%%

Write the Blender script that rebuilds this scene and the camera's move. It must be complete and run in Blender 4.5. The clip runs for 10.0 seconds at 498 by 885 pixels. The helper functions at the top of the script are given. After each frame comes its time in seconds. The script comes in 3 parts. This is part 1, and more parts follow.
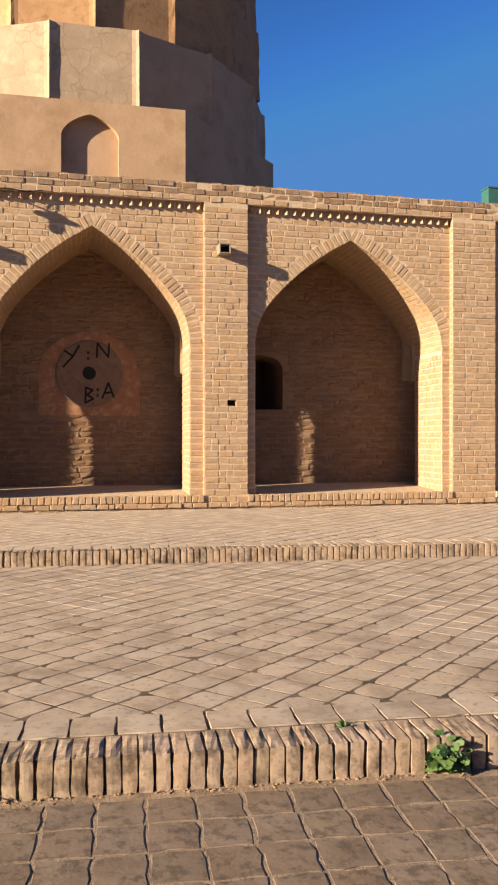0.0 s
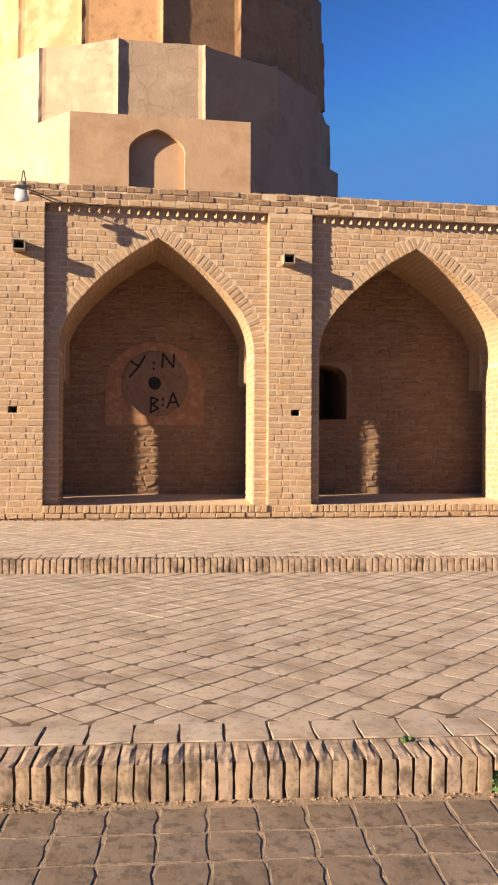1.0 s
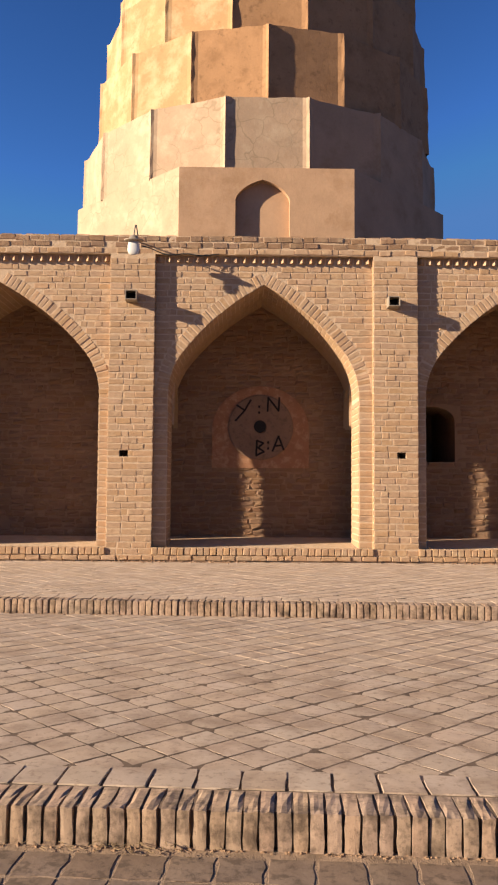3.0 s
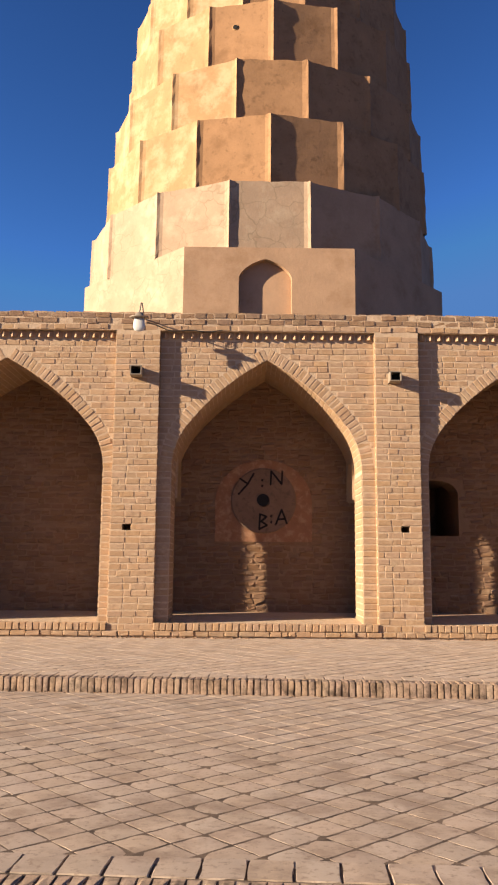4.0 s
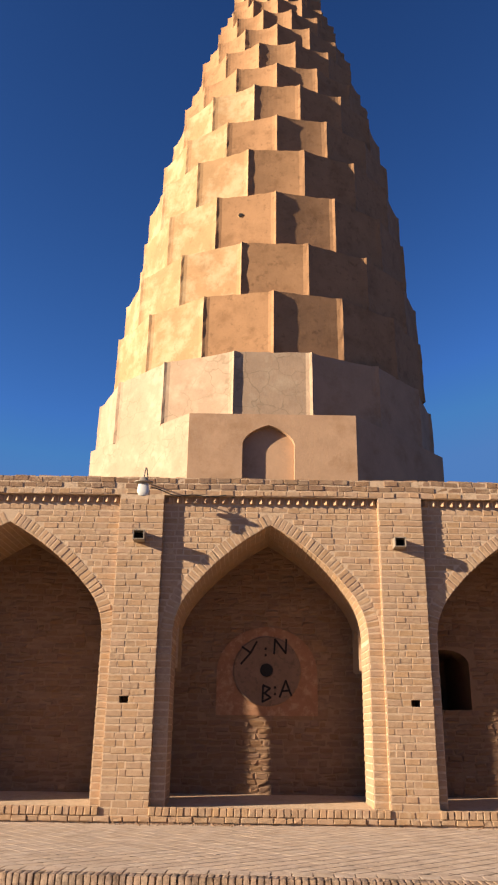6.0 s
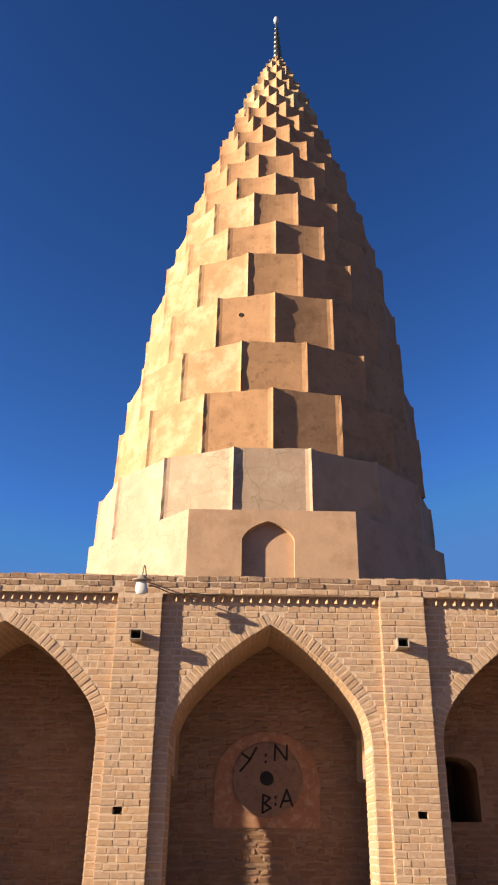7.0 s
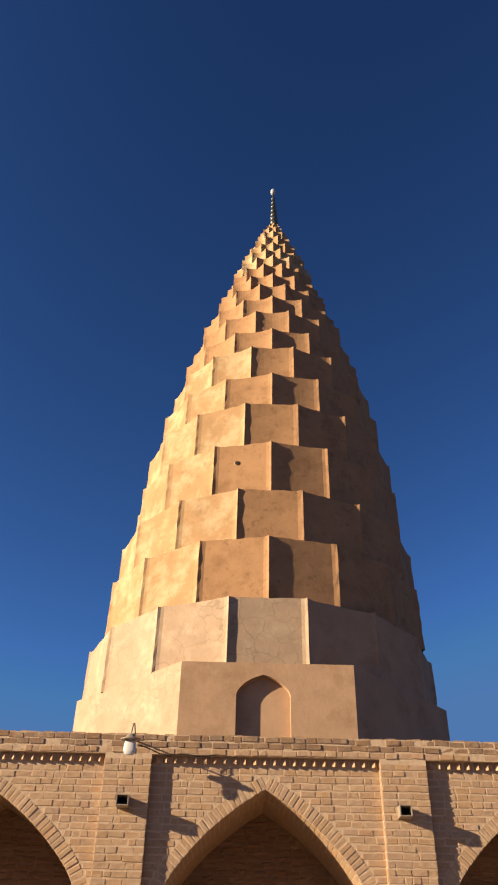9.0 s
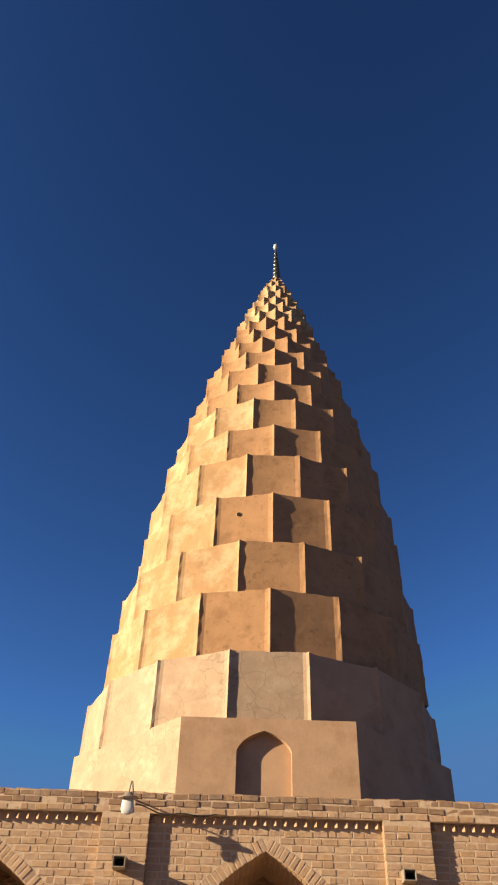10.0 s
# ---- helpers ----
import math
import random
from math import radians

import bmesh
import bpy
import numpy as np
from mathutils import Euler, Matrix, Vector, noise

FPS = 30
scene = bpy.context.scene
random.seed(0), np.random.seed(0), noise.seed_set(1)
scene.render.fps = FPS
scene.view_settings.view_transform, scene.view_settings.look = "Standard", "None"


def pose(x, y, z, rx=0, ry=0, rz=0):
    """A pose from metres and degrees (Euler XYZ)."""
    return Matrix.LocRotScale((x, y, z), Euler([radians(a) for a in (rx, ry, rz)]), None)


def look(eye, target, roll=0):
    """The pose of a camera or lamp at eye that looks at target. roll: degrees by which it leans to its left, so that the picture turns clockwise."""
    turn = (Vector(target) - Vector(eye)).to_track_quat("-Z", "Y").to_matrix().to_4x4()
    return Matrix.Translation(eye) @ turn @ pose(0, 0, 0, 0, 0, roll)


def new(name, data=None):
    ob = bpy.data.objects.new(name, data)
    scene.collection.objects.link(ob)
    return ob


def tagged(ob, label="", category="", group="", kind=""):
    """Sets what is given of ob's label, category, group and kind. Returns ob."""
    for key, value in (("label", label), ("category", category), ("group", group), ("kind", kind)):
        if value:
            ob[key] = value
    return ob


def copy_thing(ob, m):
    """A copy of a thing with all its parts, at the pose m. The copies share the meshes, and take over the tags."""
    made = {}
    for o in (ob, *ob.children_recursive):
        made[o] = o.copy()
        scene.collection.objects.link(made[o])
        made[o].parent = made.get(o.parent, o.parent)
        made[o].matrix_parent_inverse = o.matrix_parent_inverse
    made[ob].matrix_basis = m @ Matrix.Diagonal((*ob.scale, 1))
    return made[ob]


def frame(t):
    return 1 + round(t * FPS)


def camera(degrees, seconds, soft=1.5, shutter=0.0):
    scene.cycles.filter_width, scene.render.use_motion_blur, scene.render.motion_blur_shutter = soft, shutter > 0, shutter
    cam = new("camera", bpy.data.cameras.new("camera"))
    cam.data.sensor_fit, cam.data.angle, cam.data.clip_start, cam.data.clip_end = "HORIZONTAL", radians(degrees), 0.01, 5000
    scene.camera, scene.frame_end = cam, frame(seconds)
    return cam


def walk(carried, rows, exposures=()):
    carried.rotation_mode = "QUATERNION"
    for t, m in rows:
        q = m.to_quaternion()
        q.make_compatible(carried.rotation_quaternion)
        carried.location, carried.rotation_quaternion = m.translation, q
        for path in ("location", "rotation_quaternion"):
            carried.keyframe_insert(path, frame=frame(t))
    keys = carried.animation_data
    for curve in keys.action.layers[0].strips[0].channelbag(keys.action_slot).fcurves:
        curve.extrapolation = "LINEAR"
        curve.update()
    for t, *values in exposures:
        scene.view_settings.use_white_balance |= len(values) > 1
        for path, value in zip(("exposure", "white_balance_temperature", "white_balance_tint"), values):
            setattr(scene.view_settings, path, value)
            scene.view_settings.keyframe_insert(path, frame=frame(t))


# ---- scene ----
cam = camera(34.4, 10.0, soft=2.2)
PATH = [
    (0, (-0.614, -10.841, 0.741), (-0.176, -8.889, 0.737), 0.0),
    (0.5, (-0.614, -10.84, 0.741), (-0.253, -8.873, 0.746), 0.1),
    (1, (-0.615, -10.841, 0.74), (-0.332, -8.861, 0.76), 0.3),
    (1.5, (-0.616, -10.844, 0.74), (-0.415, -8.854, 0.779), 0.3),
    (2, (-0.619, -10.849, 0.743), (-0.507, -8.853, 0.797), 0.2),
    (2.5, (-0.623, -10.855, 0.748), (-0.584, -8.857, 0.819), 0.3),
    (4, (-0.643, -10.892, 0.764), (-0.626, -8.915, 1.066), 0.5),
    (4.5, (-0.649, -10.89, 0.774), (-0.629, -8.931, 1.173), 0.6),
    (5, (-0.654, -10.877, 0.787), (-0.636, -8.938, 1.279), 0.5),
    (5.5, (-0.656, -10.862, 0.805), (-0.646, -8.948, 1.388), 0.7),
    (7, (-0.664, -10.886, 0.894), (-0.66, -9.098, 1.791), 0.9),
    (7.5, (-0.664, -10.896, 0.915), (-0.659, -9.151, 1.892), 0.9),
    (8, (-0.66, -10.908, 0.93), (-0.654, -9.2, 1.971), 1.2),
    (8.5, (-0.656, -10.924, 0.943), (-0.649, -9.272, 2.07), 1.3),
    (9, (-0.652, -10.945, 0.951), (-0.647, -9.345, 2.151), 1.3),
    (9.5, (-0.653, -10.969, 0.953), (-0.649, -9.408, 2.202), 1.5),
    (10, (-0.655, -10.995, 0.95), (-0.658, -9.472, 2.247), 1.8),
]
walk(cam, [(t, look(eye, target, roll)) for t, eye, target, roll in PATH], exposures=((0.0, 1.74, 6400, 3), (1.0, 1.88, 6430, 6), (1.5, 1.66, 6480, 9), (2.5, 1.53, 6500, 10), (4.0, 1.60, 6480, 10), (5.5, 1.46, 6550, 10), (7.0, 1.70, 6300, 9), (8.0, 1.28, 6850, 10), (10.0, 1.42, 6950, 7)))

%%

## TASK DETAILS
From the line with "turn = (Vector(target)" through the line with "q = m.to_quaternion()", repeat every line exactly, both ends included, and nothing outside that range.

## COMPLETE ANSWER
    turn = (Vector(target) - Vector(eye)).to_track_quat("-Z", "Y").to_matrix().to_4x4()
    return Matrix.Translation(eye) @ turn @ pose(0, 0, 0, 0, 0, roll)


def new(name, data=None):
    ob = bpy.data.objects.new(name, data)
    scene.collection.objects.link(ob)
    return ob


def tagged(ob, label="", category="", group="", kind=""):
    """Sets what is given of ob's label, category, group and kind. Returns ob."""
    for key, value in (("label", label), ("category", category), ("group", group), ("kind", kind)):
        if value:
            ob[key] = value
    return ob


def copy_thing(ob, m):
    """A copy of a thing with all its parts, at the pose m. The copies share the meshes, and take over the tags."""
    made = {}
    for o in (ob, *ob.children_recursive):
        made[o] = o.copy()
        scene.collection.objects.link(made[o])
        made[o].parent = made.get(o.parent, o.parent)
        made[o].matrix_parent_inverse = o.matrix_parent_inverse
    made[ob].matrix_basis = m @ Matrix.Diagonal((*ob.scale, 1))
    return made[ob]


def frame(t):
    return 1 + round(t * FPS)


def camera(degrees, seconds, soft=1.5, shutter=0.0):
    scene.cycles.filter_width, scene.render.use_motion_blur, scene.render.motion_blur_shutter = soft, shutter > 0, shutter
    cam = new("camera", bpy.data.cameras.new("camera"))
    cam.data.sensor_fit, cam.data.angle, cam.data.clip_start, cam.data.clip_end = "HORIZONTAL", radians(degrees), 0.01, 5000
    scene.camera, scene.frame_end = cam, frame(seconds)
    return cam


def walk(carried, rows, exposures=()):
    carried.rotation_mode = "QUATERNION"
    for t, m in rows:
        q = m.to_quaternion()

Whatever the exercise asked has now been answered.